If you were sending music into outer space in the hope of contacting aliens, what songs would you send?
That was the question that I found myself wondering as I watched the short documentary, John Was Trying To Contact Aliens.
John Was Trying To Contact Aliens is about John Shepherd, a Michigan man who became a bit of a local celebrity in the 70s with his attempts to contact extraterrestrials by beaming music into space. John tried to send spacey music and, as far as we know, the aliens never responded. It could be that they didn’t hear the music or maybe aliens, like all good people, just hate prog rock. It could also be that the aliens did try to respond but they just couldn’t locate Michigan. It happens.

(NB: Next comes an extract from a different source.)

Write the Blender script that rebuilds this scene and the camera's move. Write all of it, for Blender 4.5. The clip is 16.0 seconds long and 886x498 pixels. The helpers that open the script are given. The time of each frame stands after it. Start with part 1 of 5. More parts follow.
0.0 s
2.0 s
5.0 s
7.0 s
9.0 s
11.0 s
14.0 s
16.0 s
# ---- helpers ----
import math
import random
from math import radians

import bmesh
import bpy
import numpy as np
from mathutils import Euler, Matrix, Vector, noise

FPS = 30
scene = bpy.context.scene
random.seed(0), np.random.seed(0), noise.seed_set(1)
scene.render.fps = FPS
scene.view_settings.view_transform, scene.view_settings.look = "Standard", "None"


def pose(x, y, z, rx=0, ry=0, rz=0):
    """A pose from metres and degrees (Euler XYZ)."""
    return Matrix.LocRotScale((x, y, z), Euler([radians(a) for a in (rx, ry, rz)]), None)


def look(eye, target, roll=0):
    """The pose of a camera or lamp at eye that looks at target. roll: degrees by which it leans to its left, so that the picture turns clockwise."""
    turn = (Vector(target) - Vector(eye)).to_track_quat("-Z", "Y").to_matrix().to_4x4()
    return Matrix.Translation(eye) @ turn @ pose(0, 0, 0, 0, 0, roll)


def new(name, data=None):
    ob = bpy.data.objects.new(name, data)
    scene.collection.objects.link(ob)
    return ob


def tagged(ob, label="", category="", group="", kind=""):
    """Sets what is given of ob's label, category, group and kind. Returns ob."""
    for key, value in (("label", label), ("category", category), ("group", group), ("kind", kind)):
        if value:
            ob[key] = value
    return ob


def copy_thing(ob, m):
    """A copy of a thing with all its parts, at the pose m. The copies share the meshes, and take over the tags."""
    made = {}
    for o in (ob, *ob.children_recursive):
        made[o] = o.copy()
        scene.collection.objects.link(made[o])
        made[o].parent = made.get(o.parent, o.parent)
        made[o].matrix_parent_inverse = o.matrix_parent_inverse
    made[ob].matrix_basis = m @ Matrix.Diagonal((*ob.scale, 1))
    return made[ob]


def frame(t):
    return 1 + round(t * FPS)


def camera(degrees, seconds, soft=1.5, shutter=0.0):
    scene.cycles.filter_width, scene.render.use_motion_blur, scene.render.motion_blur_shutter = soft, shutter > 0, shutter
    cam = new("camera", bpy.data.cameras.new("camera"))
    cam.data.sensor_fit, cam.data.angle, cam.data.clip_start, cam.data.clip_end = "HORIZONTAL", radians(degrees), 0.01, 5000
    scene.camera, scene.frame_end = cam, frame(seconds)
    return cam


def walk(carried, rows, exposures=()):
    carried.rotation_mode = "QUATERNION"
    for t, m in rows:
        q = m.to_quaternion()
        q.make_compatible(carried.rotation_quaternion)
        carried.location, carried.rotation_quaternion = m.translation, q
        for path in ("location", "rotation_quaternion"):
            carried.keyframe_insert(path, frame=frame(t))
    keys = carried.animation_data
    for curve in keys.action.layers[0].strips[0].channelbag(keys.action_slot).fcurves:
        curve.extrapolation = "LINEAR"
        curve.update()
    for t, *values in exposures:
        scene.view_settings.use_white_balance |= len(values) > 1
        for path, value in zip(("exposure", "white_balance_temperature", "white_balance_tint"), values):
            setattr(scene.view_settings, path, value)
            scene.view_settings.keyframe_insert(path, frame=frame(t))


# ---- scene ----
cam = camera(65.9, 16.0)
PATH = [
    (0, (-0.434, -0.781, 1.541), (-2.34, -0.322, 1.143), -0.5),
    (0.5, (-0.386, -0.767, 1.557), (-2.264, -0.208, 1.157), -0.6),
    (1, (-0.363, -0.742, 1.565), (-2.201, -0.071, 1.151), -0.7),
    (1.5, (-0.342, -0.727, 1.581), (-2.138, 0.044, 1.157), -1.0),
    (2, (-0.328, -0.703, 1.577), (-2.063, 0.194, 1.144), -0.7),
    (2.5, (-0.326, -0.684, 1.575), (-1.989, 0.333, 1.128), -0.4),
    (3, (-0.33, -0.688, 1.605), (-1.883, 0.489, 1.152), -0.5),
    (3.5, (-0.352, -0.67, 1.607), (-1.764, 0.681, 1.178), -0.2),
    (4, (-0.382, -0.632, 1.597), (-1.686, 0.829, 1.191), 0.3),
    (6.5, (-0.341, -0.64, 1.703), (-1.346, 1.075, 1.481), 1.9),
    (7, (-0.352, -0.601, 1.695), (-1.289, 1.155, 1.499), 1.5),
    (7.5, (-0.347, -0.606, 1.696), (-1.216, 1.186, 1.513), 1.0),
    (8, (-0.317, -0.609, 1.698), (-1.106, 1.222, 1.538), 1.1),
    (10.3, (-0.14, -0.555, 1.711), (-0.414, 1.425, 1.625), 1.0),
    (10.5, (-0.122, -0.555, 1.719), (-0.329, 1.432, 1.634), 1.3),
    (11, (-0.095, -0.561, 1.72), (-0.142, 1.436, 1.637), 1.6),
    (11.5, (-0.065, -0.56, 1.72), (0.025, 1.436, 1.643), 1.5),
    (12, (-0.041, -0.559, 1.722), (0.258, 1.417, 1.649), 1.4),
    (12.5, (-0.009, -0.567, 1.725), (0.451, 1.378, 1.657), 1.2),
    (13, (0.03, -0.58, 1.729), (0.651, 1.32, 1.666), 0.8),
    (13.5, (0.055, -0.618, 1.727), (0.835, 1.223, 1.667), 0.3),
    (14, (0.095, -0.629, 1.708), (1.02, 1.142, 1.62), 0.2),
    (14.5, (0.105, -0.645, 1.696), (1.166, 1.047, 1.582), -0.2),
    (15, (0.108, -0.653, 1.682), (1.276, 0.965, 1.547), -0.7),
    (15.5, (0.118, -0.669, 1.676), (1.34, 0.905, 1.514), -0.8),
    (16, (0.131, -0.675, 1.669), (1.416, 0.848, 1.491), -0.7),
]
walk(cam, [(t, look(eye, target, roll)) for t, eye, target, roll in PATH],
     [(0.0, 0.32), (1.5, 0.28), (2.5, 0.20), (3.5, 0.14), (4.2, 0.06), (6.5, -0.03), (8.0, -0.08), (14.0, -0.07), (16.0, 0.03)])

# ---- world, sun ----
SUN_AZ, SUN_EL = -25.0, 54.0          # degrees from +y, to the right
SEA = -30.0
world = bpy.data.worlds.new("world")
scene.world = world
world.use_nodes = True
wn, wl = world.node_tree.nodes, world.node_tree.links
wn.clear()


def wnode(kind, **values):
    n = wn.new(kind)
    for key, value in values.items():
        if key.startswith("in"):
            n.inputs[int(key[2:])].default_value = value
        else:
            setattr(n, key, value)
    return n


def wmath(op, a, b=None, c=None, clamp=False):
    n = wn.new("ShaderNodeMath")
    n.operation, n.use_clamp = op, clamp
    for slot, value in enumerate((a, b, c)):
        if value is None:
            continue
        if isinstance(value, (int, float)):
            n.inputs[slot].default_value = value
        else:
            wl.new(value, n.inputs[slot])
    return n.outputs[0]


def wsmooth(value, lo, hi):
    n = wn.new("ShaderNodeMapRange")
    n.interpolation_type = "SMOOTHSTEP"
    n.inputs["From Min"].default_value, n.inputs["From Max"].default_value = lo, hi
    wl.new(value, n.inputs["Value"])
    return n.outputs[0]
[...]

Myself, if I was sending music to aliens, I’d probably send The Chemical Brothers. Maybe The Crystal Method. I would definitely send a lot of Britney Spears because I think that the aliens would definitely want to meet Britney. Taylor Swift’s great but I probably wouldn’t send her music to any aliens because I think the aliens would be like, “Those humans are just going to sing about what jerks we are after we leave.” I think the aliens would like Saint Motel so I’d probably be sure to broadcast My Type at least three times a day. I love Big Data but I think Dangerous would scare the aliens off. I can’t say that I’d have any more luck than John Shepherd did but, to be honest, I don’t know if I would want aliens landing in my backyard. I’m not really a fan of unexpected guests.

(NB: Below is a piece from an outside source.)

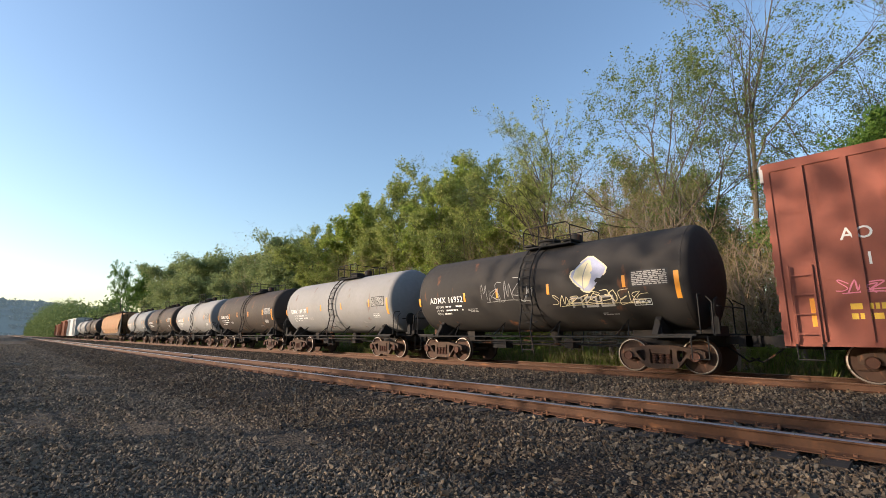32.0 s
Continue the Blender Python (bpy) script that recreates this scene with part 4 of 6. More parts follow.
def ladder_geo(x, y, z0, z1, w=0.42, rungs=None, stile=0.022):
    g = Geo()
    for s in (-1, 1):
        g.box(x + s * w / 2 - stile, x + s * w / 2 + stile, y - 0.015, y + 0.015, z0, z1)
    n = rungs or max(2, int((z1 - z0) / 0.42))
    for i in range(n):
        z = z0 + (i + 0.5) * (z1 - z0) / n
        g.box(x - w / 2, x + w / 2, y - 0.012, y + 0.012, z - 0.012, z + 0.012)
    return g


def step_geo(x, y, z0, z1, w=0.45):
    """A stirrup hanging from the sill."""
    return Geo().tube([(x - w / 2, y, z1), (x - w / 2, y, z0), (x + w / 2, y, z0), (x + w / 2, y, z1)], 0.018, 5)


# ---- tank car ----
def tank_car(S, body, label, half=5.75, r=1.5, zc=2.63, tc=8.75, mark="", logo=False, marks=(), ladder_x=0.25, pull=6.35, ink=None, group="tank cars", sag=0.0):
    ink = ink or I_WHITE
    car = thing("tank_car", label, "tank car", group)
    surf = round_side(r, zc)
    # dished heads: a shallow crown that meets the shell in a tight knuckle
    crown, knuckle = 2.0 * r, 0.15 * r
    edge = math.asin((r - knuckle) / (crown - knuckle))
    head = crown - (crown - knuckle) * math.cos(edge)
    prof = [(-half + crown * (1 - math.cos(a)), crown * math.sin(a)) for a in (0.03, edge * 0.3, edge * 0.6, edge * 0.85, edge)]
    prof += [(-half + head - knuckle * math.cos(a), r - knuckle + knuckle * math.sin(a)) for a in [edge + (math.pi / 2 - edge) * i / 5 for i in range(1, 6)]]
    prof = prof + [(-half * 0.5, r), (0, r), (half * 0.5, r)] + [(-x, q) for x, q in reversed(prof)]
    shell = part("shell", Geo().lathe(prof, "x", 48, (0, 0, zc)), body, car, "", True)
    # weld bands
    for x in (-half + head, half - head):
        part("head_seam", Geo().lathe([(x - 0.03, r - 0.01), (x - 0.02, r + 0.006), (x + 0.02, r + 0.006), (x + 0.03, r - 0.01)], "x", 48, (0, 0, zc)), body, car, "", True)
    for x in (ladder_x - 0.32, ladder_x + 0.32):
        part("band", Geo().lathe([(x - 0.03, r), (x - 0.03, r + 0.014), (x + 0.03, r + 0.014), (x + 0.03, r)], "x", 48, (0, 0, zc)), body, car)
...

Of course, John Way Trying To Contact Aliens is not really a film about aliens. Instead, it’s a character study of a man who most people would probably consider to be an eccentric. John starts the film telling us about why he wanted to contact aliens and what type of music he thought the aliens would like. He seems like he’s quirky in a likable sort of way. It’s only as the film goes on that we find out about John’s childhood and his search for extraterrestrial life goes from being quirky to being poignant.

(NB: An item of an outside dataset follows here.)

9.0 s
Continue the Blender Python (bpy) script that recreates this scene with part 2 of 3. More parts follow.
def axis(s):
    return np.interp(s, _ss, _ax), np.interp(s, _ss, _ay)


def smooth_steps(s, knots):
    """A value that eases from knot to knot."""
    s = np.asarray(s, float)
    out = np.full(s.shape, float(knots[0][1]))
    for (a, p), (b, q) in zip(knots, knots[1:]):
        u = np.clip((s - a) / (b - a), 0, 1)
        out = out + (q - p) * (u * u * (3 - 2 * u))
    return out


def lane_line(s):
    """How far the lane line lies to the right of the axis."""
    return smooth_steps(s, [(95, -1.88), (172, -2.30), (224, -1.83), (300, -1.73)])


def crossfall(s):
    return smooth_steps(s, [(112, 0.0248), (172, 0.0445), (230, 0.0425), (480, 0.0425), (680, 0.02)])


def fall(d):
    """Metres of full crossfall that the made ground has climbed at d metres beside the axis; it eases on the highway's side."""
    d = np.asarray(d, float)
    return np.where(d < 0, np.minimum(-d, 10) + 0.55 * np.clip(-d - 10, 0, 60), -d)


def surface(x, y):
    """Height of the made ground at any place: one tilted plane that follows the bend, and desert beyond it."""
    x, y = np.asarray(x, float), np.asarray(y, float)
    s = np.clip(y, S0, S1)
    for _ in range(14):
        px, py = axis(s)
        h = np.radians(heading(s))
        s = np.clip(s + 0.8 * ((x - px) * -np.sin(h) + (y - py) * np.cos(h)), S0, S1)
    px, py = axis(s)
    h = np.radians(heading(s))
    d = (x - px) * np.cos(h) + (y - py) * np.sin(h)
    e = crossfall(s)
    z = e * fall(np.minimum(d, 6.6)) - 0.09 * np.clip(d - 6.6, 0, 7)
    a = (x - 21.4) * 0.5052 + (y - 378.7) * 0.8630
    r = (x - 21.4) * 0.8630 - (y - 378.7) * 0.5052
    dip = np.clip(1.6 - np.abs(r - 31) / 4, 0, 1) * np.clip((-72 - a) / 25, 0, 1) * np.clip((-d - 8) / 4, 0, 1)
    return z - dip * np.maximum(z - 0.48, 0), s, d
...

Abandoned by his mother and raised by his grandparents, John knew he was gay from an early age. Growing up and living in rural Michigan, he was an outsider. As he explains it, he felt that everyone around him knew that there was something different about him and, as a result, he didn’t feel comfortable with any of them. He felt like an alien on Earth so it only made sense that he would try to contact real aliens. His search for aliens had less to do with making his science fiction dreams come true and more about just trying to make some sort of connection with someone who was as “different” as he felt himself to be.
Fortunately, this 16-minute documentary has a happy ending. Though John may not have found aliens, he did find love. It’s a sweet documentary and a moving story and it can currently be viewed on Netflix.